Task brief — Transcribe only part of the material below: the lines from the one containing "Continue the Blender" through the one containing "ROAD_M = np.r_[_d[0], (_d[:-1]", inclusive, exactly as written.

Given data —

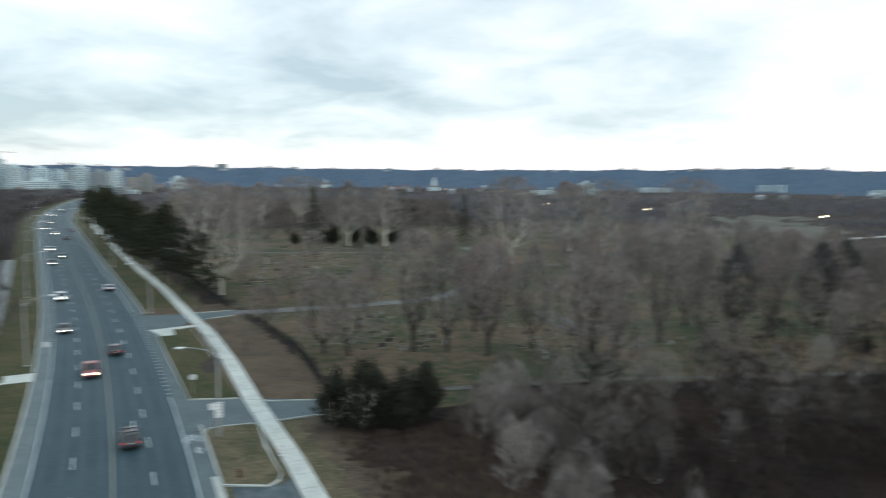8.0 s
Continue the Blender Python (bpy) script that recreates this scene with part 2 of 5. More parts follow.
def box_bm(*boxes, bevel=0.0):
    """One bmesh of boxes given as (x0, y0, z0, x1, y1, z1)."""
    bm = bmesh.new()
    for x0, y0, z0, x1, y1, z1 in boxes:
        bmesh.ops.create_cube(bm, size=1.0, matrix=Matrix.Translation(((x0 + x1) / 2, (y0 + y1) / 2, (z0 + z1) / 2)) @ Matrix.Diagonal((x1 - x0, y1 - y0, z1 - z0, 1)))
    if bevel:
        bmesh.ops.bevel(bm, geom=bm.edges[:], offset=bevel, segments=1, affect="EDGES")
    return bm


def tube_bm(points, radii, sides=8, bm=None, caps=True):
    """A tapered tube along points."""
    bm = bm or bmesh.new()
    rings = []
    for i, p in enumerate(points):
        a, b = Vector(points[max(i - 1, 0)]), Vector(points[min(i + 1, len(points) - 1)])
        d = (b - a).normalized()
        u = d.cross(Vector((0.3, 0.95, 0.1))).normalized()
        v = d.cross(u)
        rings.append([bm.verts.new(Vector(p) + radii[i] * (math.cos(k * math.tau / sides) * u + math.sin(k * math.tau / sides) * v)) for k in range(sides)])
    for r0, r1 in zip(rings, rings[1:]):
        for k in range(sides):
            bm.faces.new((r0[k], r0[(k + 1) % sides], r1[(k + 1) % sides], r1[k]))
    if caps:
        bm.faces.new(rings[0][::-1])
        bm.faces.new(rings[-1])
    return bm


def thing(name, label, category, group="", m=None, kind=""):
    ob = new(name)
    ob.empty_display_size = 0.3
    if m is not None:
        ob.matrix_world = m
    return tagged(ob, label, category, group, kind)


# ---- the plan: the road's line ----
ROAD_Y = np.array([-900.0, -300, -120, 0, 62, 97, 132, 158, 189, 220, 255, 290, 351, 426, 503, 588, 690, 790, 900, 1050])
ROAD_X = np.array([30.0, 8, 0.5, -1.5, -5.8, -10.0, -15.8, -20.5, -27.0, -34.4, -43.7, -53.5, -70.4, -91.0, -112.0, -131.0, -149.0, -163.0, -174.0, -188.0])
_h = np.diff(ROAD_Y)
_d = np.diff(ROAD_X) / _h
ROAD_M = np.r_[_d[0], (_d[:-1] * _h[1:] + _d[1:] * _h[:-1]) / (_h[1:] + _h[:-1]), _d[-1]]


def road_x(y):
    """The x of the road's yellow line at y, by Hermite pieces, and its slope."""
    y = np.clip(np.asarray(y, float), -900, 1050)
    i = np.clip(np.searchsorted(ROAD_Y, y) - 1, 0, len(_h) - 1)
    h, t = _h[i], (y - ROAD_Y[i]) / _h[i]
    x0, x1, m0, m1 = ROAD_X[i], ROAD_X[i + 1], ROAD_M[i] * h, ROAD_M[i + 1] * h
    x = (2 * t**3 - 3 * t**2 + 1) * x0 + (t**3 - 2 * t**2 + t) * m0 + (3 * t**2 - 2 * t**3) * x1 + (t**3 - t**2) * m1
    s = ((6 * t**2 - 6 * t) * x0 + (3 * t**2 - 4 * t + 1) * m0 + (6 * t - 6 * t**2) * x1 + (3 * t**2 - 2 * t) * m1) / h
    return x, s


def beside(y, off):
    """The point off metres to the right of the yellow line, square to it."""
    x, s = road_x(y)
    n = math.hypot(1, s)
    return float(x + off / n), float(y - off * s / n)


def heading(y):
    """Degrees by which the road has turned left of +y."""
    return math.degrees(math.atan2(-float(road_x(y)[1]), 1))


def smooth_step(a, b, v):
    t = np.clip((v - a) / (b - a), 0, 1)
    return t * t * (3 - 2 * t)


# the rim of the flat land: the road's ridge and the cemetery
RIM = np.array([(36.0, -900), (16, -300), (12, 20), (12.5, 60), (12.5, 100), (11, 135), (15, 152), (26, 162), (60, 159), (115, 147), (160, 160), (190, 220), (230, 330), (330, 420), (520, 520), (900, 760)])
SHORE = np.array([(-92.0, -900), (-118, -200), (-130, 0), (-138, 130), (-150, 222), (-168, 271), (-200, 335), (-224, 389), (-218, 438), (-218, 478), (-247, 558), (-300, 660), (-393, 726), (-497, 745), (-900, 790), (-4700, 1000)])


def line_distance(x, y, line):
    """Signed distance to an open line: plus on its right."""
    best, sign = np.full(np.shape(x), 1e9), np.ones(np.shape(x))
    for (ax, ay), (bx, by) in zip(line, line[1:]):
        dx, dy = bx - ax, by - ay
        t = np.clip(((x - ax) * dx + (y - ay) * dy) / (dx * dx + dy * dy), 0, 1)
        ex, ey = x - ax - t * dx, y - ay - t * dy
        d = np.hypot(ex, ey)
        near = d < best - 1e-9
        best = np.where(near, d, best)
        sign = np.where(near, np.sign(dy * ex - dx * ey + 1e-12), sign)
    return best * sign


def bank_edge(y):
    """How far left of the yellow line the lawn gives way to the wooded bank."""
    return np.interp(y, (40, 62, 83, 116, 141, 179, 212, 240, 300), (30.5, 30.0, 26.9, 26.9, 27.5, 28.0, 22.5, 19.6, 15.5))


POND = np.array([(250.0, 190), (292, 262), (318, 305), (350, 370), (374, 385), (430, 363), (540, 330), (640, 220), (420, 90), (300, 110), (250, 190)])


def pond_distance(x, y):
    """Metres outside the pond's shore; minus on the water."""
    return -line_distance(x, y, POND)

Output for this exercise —
Continue the Blender Python (bpy) script that recreates this scene with part 2 of 5. More parts follow.
def box_bm(*boxes, bevel=0.0):
    """One bmesh of boxes given as (x0, y0, z0, x1, y1, z1)."""
    bm = bmesh.new()
    for x0, y0, z0, x1, y1, z1 in boxes:
        bmesh.ops.create_cube(bm, size=1.0, matrix=Matrix.Translation(((x0 + x1) / 2, (y0 + y1) / 2, (z0 + z1) / 2)) @ Matrix.Diagonal((x1 - x0, y1 - y0, z1 - z0, 1)))
    if bevel:
        bmesh.ops.bevel(bm, geom=bm.edges[:], offset=bevel, segments=1, affect="EDGES")
    return bm


def tube_bm(points, radii, sides=8, bm=None, caps=True):
    """A tapered tube along points."""
    bm = bm or bmesh.new()
    rings = []
    for i, p in enumerate(points):
        a, b = Vector(points[max(i - 1, 0)]), Vector(points[min(i + 1, len(points) - 1)])
        d = (b - a).normalized()
        u = d.cross(Vector((0.3, 0.95, 0.1))).normalized()
        v = d.cross(u)
        rings.append([bm.verts.new(Vector(p) + radii[i] * (math.cos(k * math.tau / sides) * u + math.sin(k * math.tau / sides) * v)) for k in range(sides)])
    for r0, r1 in zip(rings, rings[1:]):
        for k in range(sides):
            bm.faces.new((r0[k], r0[(k + 1) % sides], r1[(k + 1) % sides], r1[k]))
    if caps:
        bm.faces.new(rings[0][::-1])
        bm.faces.new(rings[-1])
    return bm


def thing(name, label, category, group="", m=None, kind=""):
    ob = new(name)
    ob.empty_display_size = 0.3
    if m is not None:
        ob.matrix_world = m
    return tagged(ob, label, category, group, kind)


# ---- the plan: the road's line ----
ROAD_Y = np.array([-900.0, -300, -120, 0, 62, 97, 132, 158, 189, 220, 255, 290, 351, 426, 503, 588, 690, 790, 900, 1050])
ROAD_X = np.array([30.0, 8, 0.5, -1.5, -5.8, -10.0, -15.8, -20.5, -27.0, -34.4, -43.7, -53.5, -70.4, -91.0, -112.0, -131.0, -149.0, -163.0, -174.0, -188.0])
_h = np.diff(ROAD_Y)
_d = np.diff(ROAD_X) / _h
ROAD_M = np.r_[_d[0], (_d[:-1] * _h[1:] + _d[1:] * _h[:-1]) / (_h[1:] + _h[:-1]), _d[-1]]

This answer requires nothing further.